Plaintiffs' fourth, and final, argument is that defendants failed to cite any persuasive authority on the issue of preclusion. This argument is easily disposed of. In their reply brief in support of summary judgment, defendants Sequa and Boyle cited Utah Construction Co., a Supreme Court case, and Olchowik, a Sixth Circuit case, both of which deal with the preclusive effect of agency decisions. The Olchowik case considers issue preclusion in connection with an NLRB decision, and even refers to Frye, the Seventh Circuit case from which this court has drawn much of the applicable law. When given an opportunity to more fully brief the preclusion issue, the defendants relied heavily on Frye, in which a district court's finding that an NLRB decision precluded litigation of plaintiff's federal claims was affirmed. Plaintiffs' argument that defendants did not cite relevant, persuasive authority with respect to preclusion is simply incorrect.
Plaintiffs made one other argument in the text of their motion to defer decision on the res judicata issue, which the court will now briefly consider.

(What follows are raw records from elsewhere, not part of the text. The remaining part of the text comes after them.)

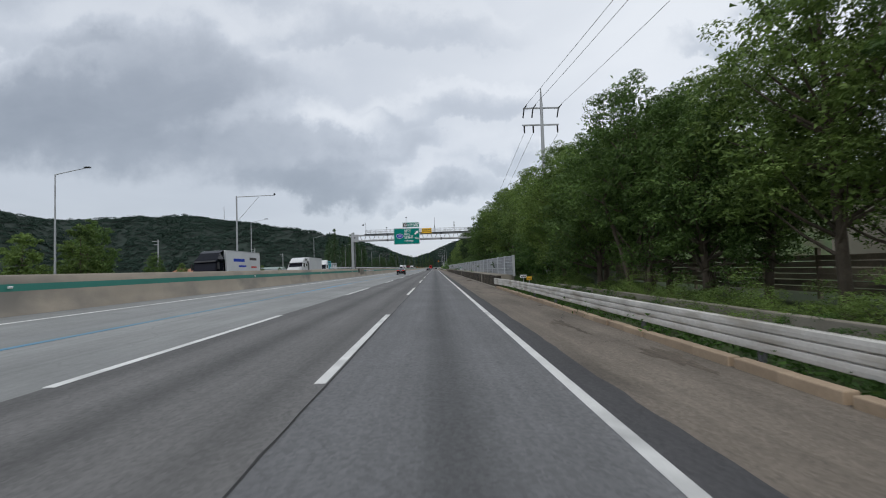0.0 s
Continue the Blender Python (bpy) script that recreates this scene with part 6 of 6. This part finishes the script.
def dead_tree(x, y, height, nest_z, seed):
    """A bare standing trunk with thin twigs and a bird's nest."""
    r = random.Random(seed)
    base = drop(-13) - 0.7
    top = tagged(empty("dead_tree", pose(x, y, base)), "bare dead tree with thin twigs beyond the far fence", "tree")
    part("trunk", tube(bmesh.new(), [(0, 0, -0.2), (0.1, 0, height * 0.5), (0, 0, height)], [0.14, 0.09, 0.02], 8), DEAD_BARK, top)
    bm = bmesh.new()
    for k in range(34):
        z = height * r.uniform(0.35, 0.97)
        a, q = r.uniform(0, 6.28), r.uniform(0.4, 1.7) * (1.1 - z / height * 0.6)
        tube(bm, [(0, 0, z), (math.cos(a) * q * 0.6, math.sin(a) * q * 0.6, z + q * 0.5), (math.cos(a) * q, math.sin(a) * q, z + q * 1.2)], [0.025, 0.014, 0.004], 4)
    tagged(part("twig", bm, DEAD_BARK, top), kind="stuff")
    bm = bmesh.new()
    for k in range(130):
        a, u = r.uniform(0, 6.28), r.uniform(-1, 1)
        q = math.sqrt(1 - u * u)
        c = Vector((0.5 * q * math.cos(a), 0.5 * q * math.sin(a), 0.36 * u))
        d = Vector((r.uniform(-1, 1), r.uniform(-1, 1), r.uniform(-0.5, 0.5))).normalized() * 0.33
        tube(bm, [c - d, c + d], 0.03, 3)
    nest = part("bird_nest", bm, DEAD_BARK)
    nest.matrix_basis = pose(x - 0.05, y, nest_z)
    tagged(nest, "dark round bird nest of twigs in a bare tree", "nest")


dead_tree(-38.6, 371.6, 17.8, 13.3, 3)
dead_tree(-36.8, 410.4, 16.6, 11.8, 4)


# ---- buildings ----
CORRUGATED = material("corrugated_panel", (0.26, 0.245, 0.215), 0.45, 0.0, 0.18, 2.5, 0.0, 6, stain=(0.10, 0.095, 0.085), streak=(0.7, 0.7, 0.25), random_tint=0.2)
CREAM = material("cream_render", (0.50, 0.44, 0.34), 0.85, 0, 0.08, 3.0, 0.002, 15)
STEEL_FRAME = material("pale_steel_frame", (0.42, 0.41, 0.38), 0.6, 0.1, 0.08)
DARK_ROOF = material("dark_roof", (0.05, 0.05, 0.055), 0.7, 0.1, 0.1)
OLD_BOARD = material("weathered_board", (0.27, 0.215, 0.165), 0.9, 0, 0.25, 1.0, 0.006, 14, stain=(0.13, 0.10, 0.08), random_tint=0.3)
PALE_WALL = material("pale_building_wall", (0.55, 0.56, 0.58), 0.8, 0, 0.06, 4.0)


def greenhouse():
    """A long shed clad in translucent sheets between pale rails, above the bank."""
    x, y0, y1, z0, z1 = 20.2, 351.0, 402.0, 4.4, 9.3
    top = tagged(empty("sheet_shed"), "long shed clad in dull translucent panels with a dark roof edge", "building")
    part("core", box_bm(x + 0.06, x + 9.0, y0, y1, z0 - 1, z1 - 0.02), DARK_ROOF, top)
    sheet = None
    n = 50
    w = (y1 - y0) / n
    rows = 4
    h = (z1 - z0) / rows
    for k in range(n):
        for r in range(rows):
            if sheet is None:
                bm = bmesh.new()
                q = 10
                lo = [bm.verts.new((0.02 * (j % 2), w * (0.03 + 0.94 * j / q), 0.04)) for j in range(q + 1)]
                hi = [bm.verts.new((0.02 * (j % 2), w * (0.03 + 0.94 * j / q), h - 0.04)) for j in range(q + 1)]
                for j in range(q):
                    bm.faces.new((lo[j], hi[j], hi[j + 1], lo[j + 1]))
                sheet = mesh_of(bm, CORRUGATED)
            share("panel", sheet, top, pose(x, y0 + k * w, z0 + r * h))
    stud = mesh_of(box_bm(-0.04, 0.03, -0.03, 0.03, z0, z1), STEEL_FRAME)
    for k in range(n + 1):
        share("stud", stud, top, pose(x, y0 + k * w, 0))
    rail_ = mesh_of(box_bm(-0.055, 0.03, y0, y1, -0.028, 0.028), STEEL_FRAME)
    for r in range(rows + 1):
        share("rail", rail_, top, pose(x, 0, z0 + r * h))
    part("roof_edge", box_bm(x - 0.4, x + 9.4, y0 - 0.4, y1 + 0.4, z1 + 0.0, z1 + 0.22), DARK_ROOF, top, "dark overhanging roof edge")


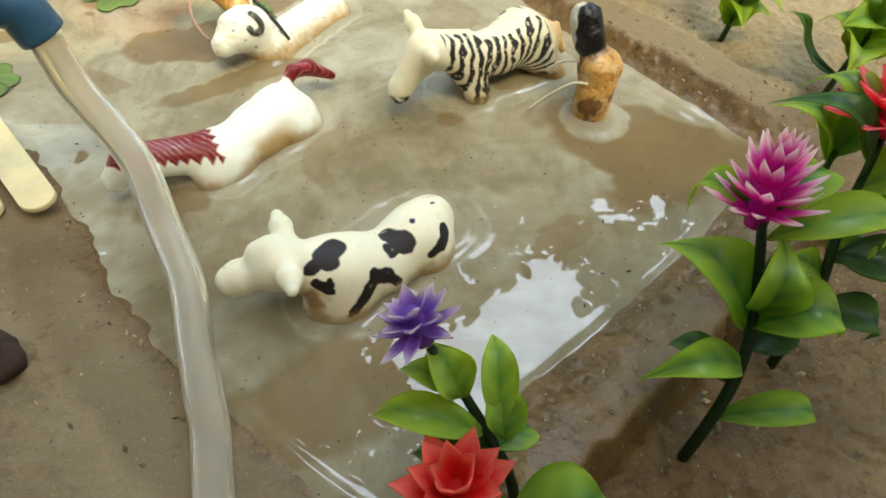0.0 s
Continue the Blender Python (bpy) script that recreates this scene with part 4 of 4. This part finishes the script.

Plaintiffs argued that the ALJ's decision should not be given preclusive effect because plaintiffs have the opportunity to file exceptions to the ALJ's decision, at which time the Board could reopen the record and potentially alter the decision. Then, the parties would have the opportunity to move for reconsideration of the Board's decision. This argument is unavailing. An administrative determination that is "otherwise final remains so despite the taking of an appeal unless what is called an appeal actually consists of a trial de novo." Checker Taxi Co. v. National Product. Workers Union, 636 F. Supp. 201, 204 (N.D.Ill. 1986) (quoting Restatement Second of Judgments § 13, comment f). Thus, the ALJ's decision is given preclusive effect as a final determination, despite the possibility that plaintiffs still have unexhausted means of attacking the decision.